**What to do:**
Exclude the pictures and return every line exactly as written.

-- start --

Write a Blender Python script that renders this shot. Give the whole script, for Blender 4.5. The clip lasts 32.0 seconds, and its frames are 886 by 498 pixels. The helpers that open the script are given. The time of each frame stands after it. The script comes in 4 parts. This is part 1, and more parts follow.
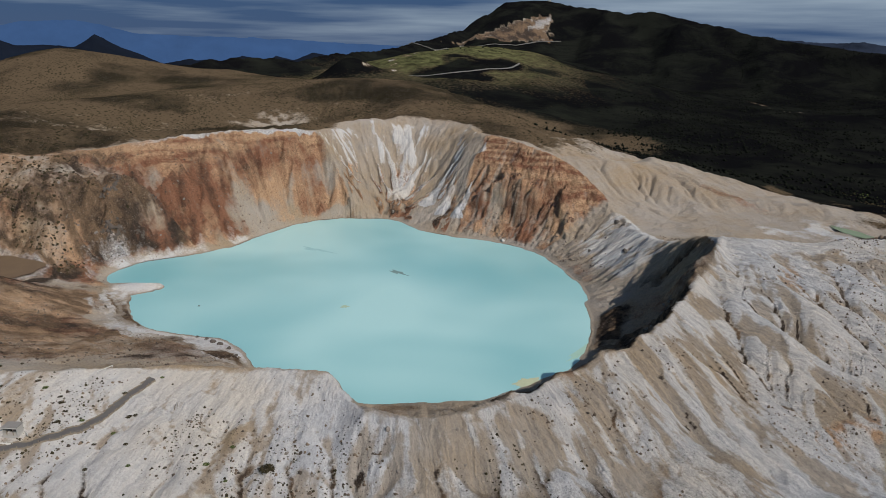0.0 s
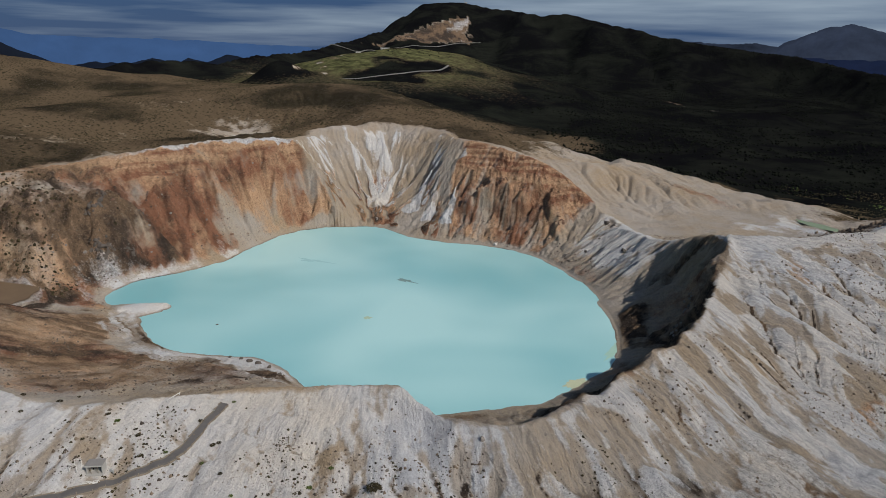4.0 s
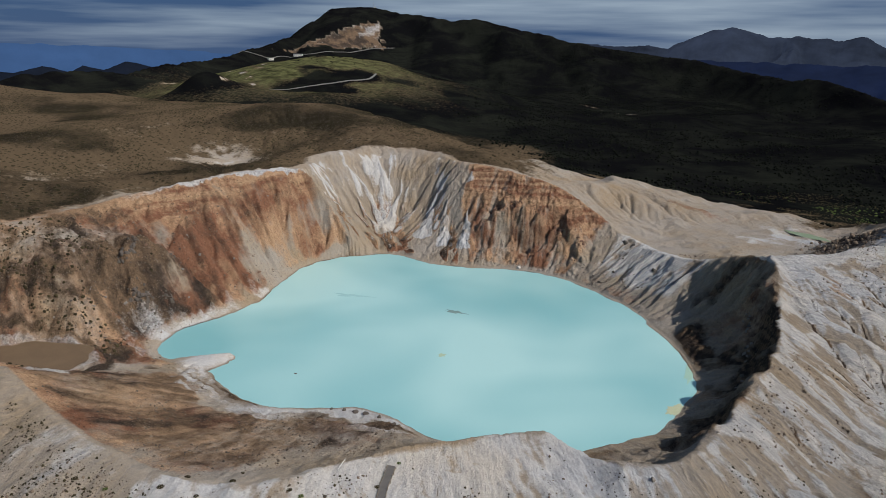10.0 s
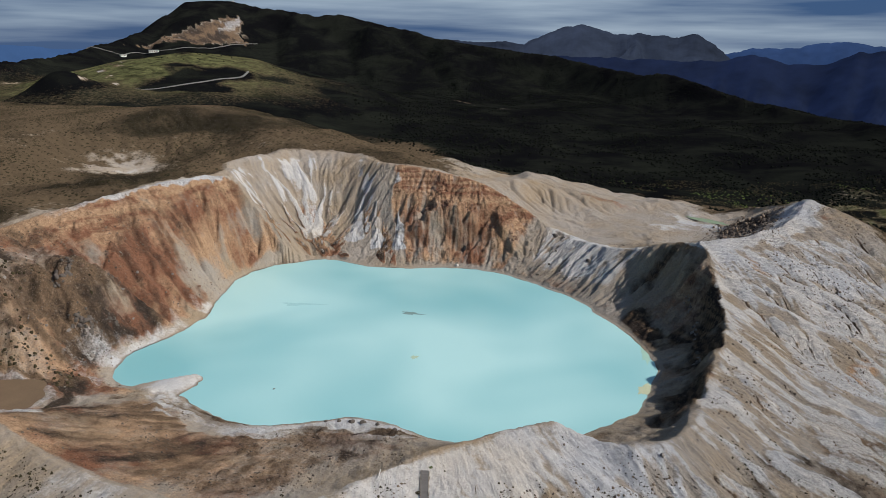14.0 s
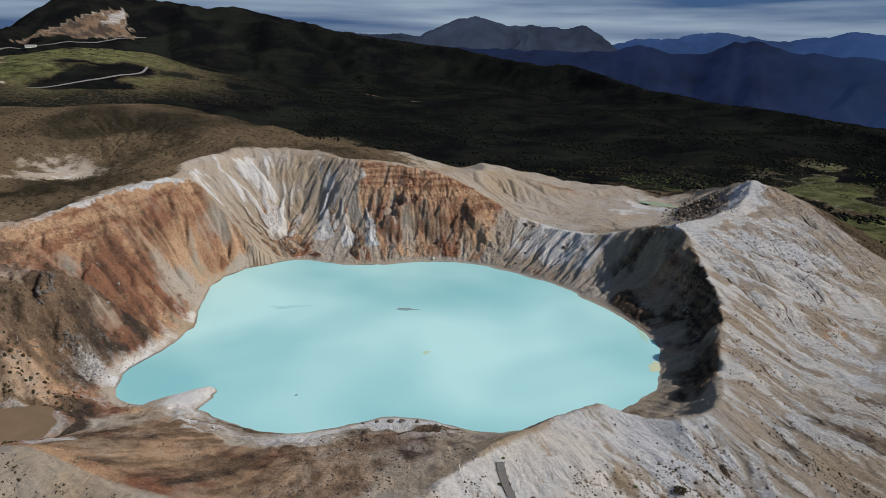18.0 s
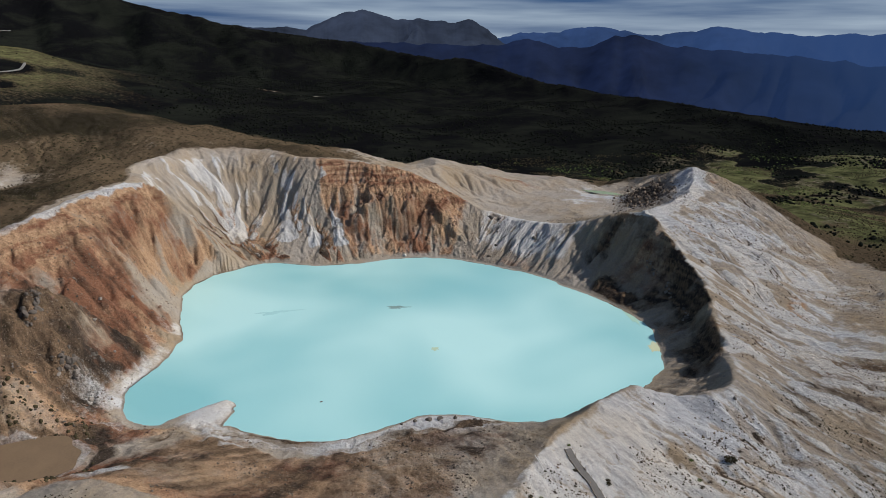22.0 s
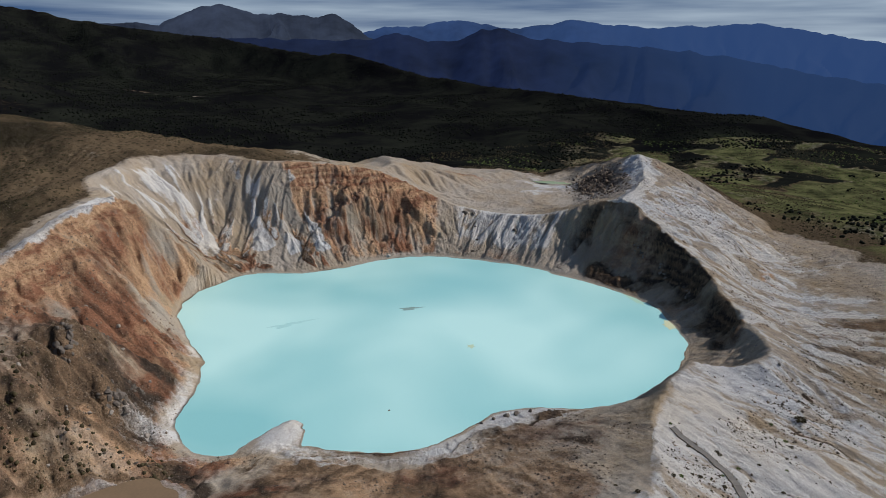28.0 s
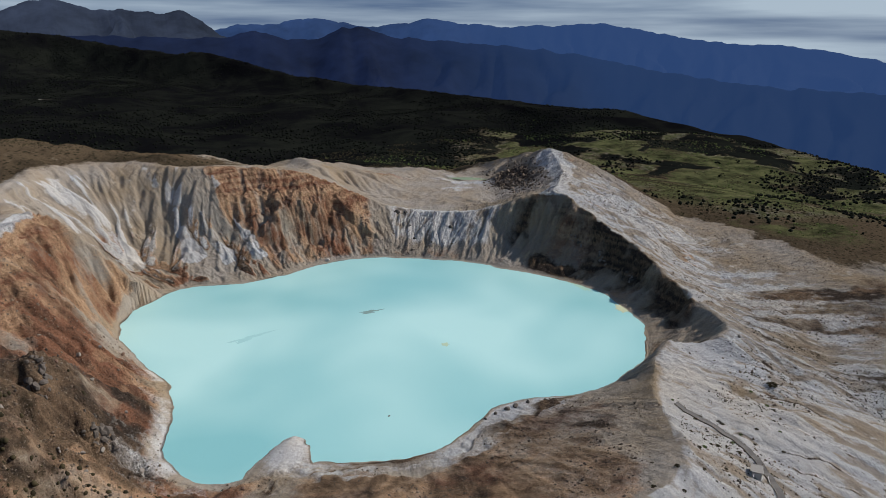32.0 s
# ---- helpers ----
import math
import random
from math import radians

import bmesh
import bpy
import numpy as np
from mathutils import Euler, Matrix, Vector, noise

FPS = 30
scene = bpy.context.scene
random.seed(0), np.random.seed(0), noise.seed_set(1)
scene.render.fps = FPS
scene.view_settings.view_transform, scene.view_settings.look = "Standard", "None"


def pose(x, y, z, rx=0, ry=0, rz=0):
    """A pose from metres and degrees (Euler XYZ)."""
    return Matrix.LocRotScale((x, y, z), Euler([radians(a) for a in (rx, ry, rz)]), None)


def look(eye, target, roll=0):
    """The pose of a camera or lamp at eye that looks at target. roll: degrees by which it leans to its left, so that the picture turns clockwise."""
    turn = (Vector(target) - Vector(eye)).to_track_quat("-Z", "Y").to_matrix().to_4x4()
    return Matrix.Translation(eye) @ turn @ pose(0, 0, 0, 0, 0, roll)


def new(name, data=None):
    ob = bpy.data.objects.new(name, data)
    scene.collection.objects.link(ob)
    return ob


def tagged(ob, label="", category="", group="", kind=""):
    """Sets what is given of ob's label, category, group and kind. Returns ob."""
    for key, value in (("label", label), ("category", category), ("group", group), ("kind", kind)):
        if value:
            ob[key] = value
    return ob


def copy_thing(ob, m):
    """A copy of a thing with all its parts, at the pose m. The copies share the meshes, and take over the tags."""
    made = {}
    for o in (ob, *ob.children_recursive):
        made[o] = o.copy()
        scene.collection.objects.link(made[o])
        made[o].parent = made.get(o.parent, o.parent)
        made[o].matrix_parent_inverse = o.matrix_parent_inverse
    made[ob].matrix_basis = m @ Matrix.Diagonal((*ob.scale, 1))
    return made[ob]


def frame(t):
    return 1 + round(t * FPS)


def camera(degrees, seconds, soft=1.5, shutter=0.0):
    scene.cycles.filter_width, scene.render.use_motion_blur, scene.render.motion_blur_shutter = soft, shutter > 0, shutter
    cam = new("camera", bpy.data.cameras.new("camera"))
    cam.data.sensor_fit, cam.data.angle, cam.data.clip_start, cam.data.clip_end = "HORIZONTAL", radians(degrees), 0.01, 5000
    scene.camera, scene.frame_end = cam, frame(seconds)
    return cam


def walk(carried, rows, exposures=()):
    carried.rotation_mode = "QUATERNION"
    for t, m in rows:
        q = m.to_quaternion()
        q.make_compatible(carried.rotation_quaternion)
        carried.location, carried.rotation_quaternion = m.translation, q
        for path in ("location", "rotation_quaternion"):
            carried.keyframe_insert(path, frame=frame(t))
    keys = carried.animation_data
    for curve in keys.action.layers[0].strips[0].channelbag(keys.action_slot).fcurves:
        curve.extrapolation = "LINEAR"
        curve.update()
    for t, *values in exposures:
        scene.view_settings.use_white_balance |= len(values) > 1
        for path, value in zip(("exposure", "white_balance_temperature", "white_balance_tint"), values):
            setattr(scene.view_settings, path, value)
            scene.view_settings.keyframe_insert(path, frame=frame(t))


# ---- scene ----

-- end --

**Answer to the exercise:**
Write a Blender Python script that renders this shot. Give the whole script, for Blender 4.5. The clip lasts 32.0 seconds, and its frames are 886 by 498 pixels. The helpers that open the script are given. The time of each frame stands after it. The script comes in 4 parts. This is part 1, and more parts follow.
0.0 s
4.0 s
10.0 s
14.0 s
18.0 s
22.0 s
28.0 s
32.0 s
# ---- helpers ----
import math
import random
from math import radians

import bmesh
import bpy
import numpy as np
from mathutils import Euler, Matrix, Vector, noise

FPS = 30
scene = bpy.context.scene
random.seed(0), np.random.seed(0), noise.seed_set(1)
scene.render.fps = FPS
scene.view_settings.view_transform, scene.view_settings.look = "Standard", "None"


def pose(x, y, z, rx=0, ry=0, rz=0):
    """A pose from metres and degrees (Euler XYZ)."""
    return Matrix.LocRotScale((x, y, z), Euler([radians(a) for a in (rx, ry, rz)]), None)


def look(eye, target, roll=0):
    """The pose of a camera or lamp at eye that looks at target. roll: degrees by which it leans to its left, so that the picture turns clockwise."""
    turn = (Vector(target) - Vector(eye)).to_track_quat("-Z", "Y").to_matrix().to_4x4()
    return Matrix.Translation(eye) @ turn @ pose(0, 0, 0, 0, 0, roll)


def new(name, data=None):
    ob = bpy.data.objects.new(name, data)
    scene.collection.objects.link(ob)
    return ob


def tagged(ob, label="", category="", group="", kind=""):
    """Sets what is given of ob's label, category, group and kind. Returns ob."""
    for key, value in (("label", label), ("category", category), ("group", group), ("kind", kind)):
        if value:
            ob[key] = value
    return ob


def copy_thing(ob, m):
    """A copy of a thing with all its parts, at the pose m. The copies share the meshes, and take over the tags."""
    made = {}
    for o in (ob, *ob.children_recursive):
        made[o] = o.copy()
        scene.collection.objects.link(made[o])
        made[o].parent = made.get(o.parent, o.parent)
        made[o].matrix_parent_inverse = o.matrix_parent_inverse
    made[ob].matrix_basis = m @ Matrix.Diagonal((*ob.scale, 1))
    return made[ob]


def frame(t):
    return 1 + round(t * FPS)


def camera(degrees, seconds, soft=1.5, shutter=0.0):
    scene.cycles.filter_width, scene.render.use_motion_blur, scene.render.motion_blur_shutter = soft, shutter > 0, shutter
    cam = new("camera", bpy.data.cameras.new("camera"))
    cam.data.sensor_fit, cam.data.angle, cam.data.clip_start, cam.data.clip_end = "HORIZONTAL", radians(degrees), 0.01, 5000
    scene.camera, scene.frame_end = cam, frame(seconds)
    return cam


def walk(carried, rows, exposures=()):
    carried.rotation_mode = "QUATERNION"
    for t, m in rows:
        q = m.to_quaternion()
        q.make_compatible(carried.rotation_quaternion)
        carried.location, carried.rotation_quaternion = m.translation, q
        for path in ("location", "rotation_quaternion"):
            carried.keyframe_insert(path, frame=frame(t))
    keys = carried.animation_data
    for curve in keys.action.layers[0].strips[0].channelbag(keys.action_slot).fcurves:
        curve.extrapolation = "LINEAR"
        curve.update()
    for t, *values in exposures:
        scene.view_settings.use_white_balance |= len(values) > 1
        for path, value in zip(("exposure", "white_balance_temperature", "white_balance_tint"), values):
            setattr(scene.view_settings, path, value)
            scene.view_settings.keyframe_insert(path, frame=frame(t))


# ---- scene ----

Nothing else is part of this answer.